BAGHDAD (Reuters) - Iraq’s top Shi‘ite cleric Grand Ayatollah Ali al-Sistani said on Friday regional states were not doing enough to stop the flow of militants into Iraq, and warned that the fighters would return one day to threaten their home countries.
Islamic State has attracted Sunni Muslim fighters from across the world to its self-declared caliphate in parts of Syria and Iraq. Large numbers have fought on the front line or carried out suicide bombing missions.
Sistani’s representative Sheikh Abdulmehdi al-Karbalai said the prominent role of foreign fighters was a sign of international negligence.
“The continuation of this policy of indifference and the intentional or non-intentional ignoring of the flow of these members to Iraq will increase the peril of these gangs to the country and entire region,” Karbalai said in a Friday sermon.

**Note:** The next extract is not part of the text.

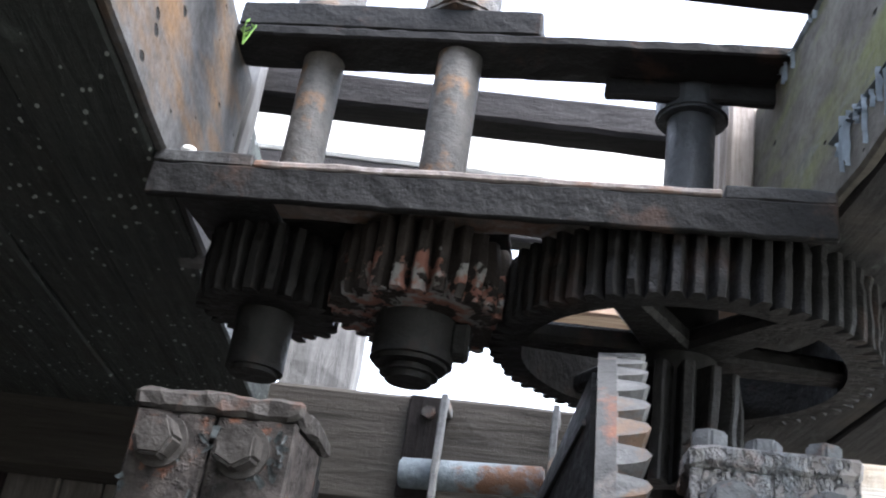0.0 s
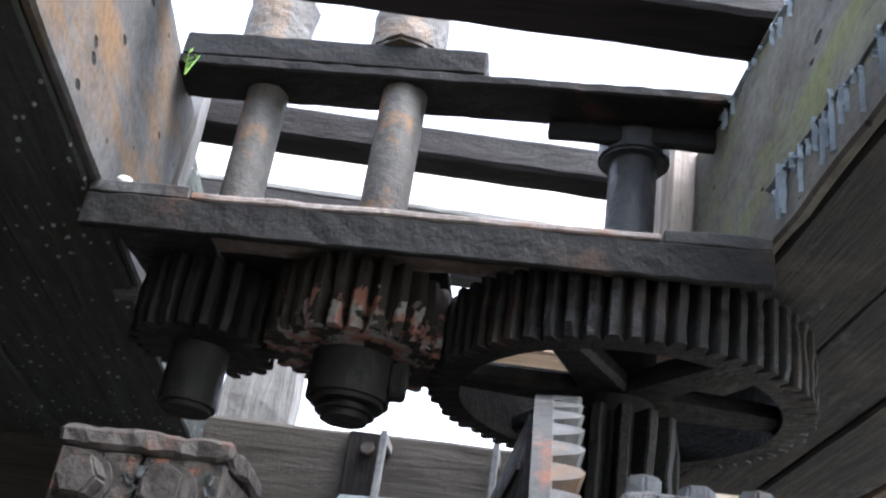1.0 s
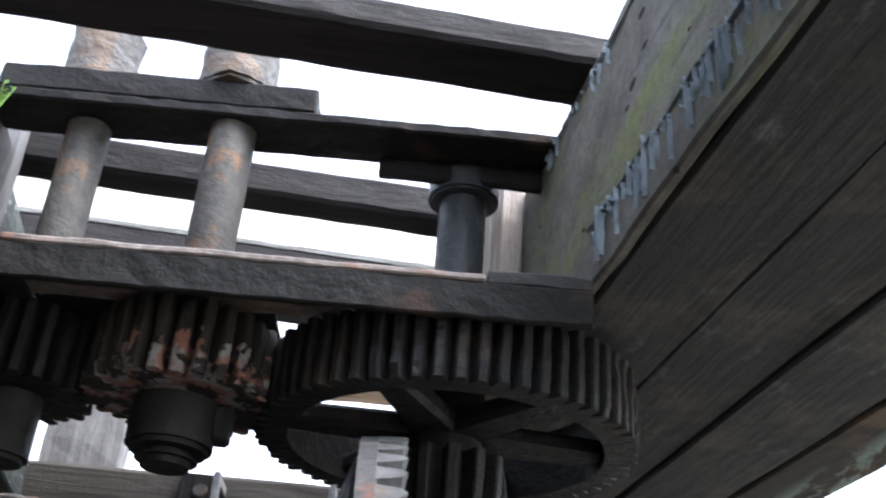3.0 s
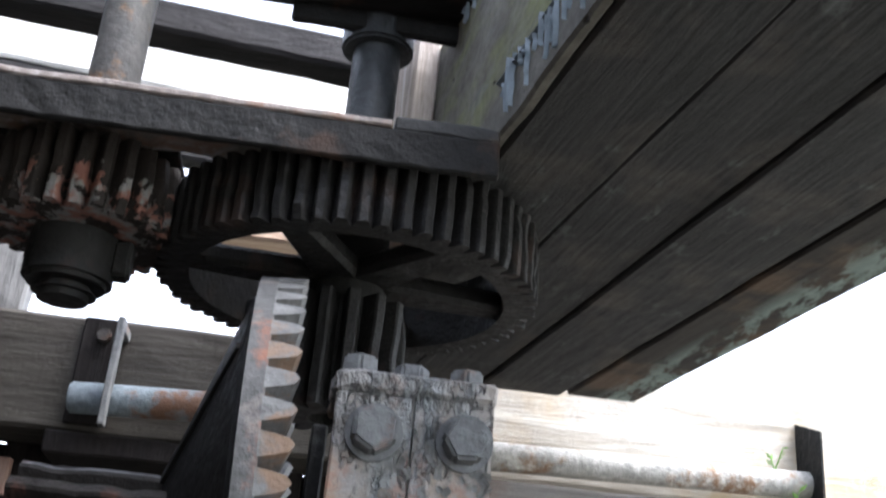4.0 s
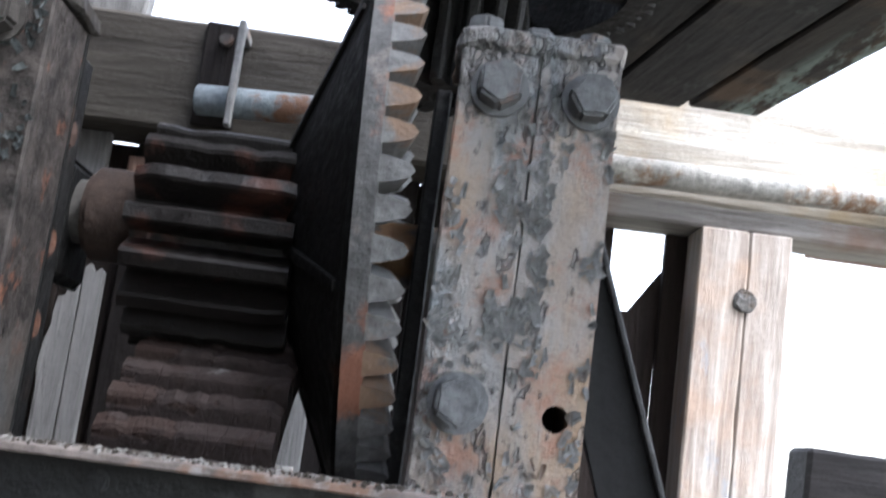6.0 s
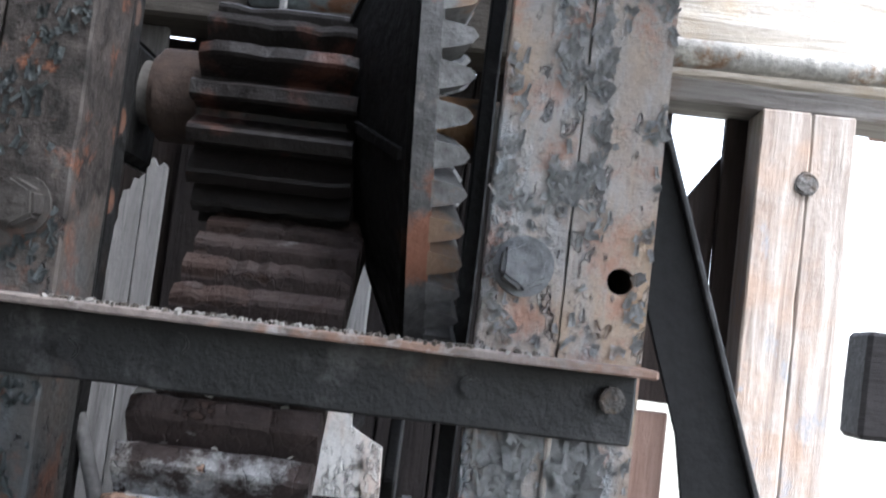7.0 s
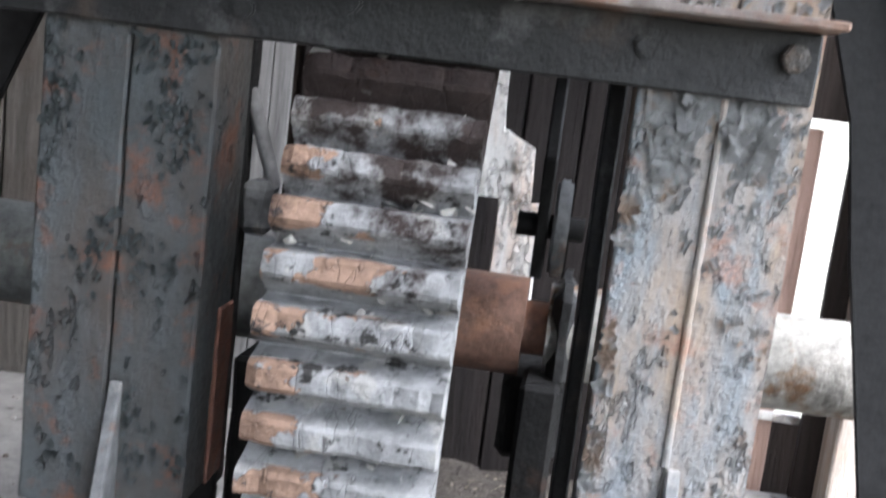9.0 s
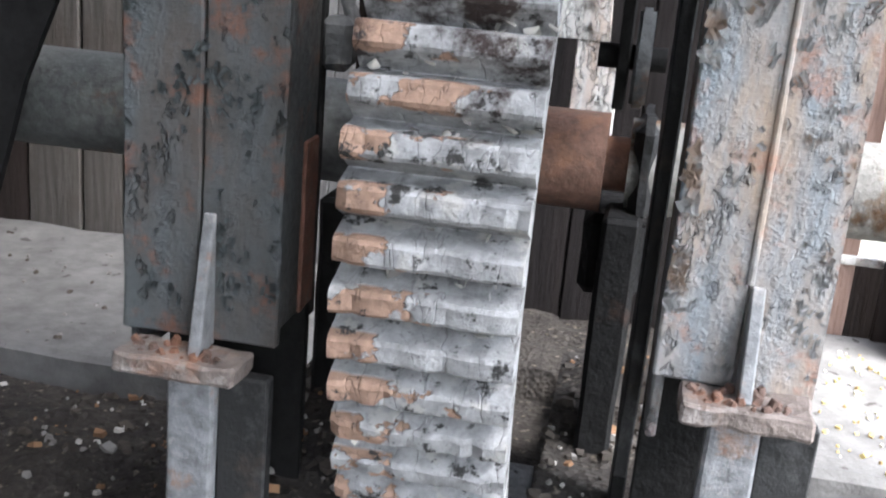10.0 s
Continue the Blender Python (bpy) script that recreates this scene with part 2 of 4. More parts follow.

“It will pose a real threat to their home countries. It is possible that they will return to them in the future to form terrorist cells that will participate in disturbing the safety and security of those countries.”
A growing number of attacks in the Middle East have been claimed in the name of Islamic State supporters, particularly in North Africa and Gulf Arab countries.
“The neighboring and international countries that these terrorists come from are invited to take serious measures to prevent the enlisting of new members to this terrorist organization,” Karbalai said.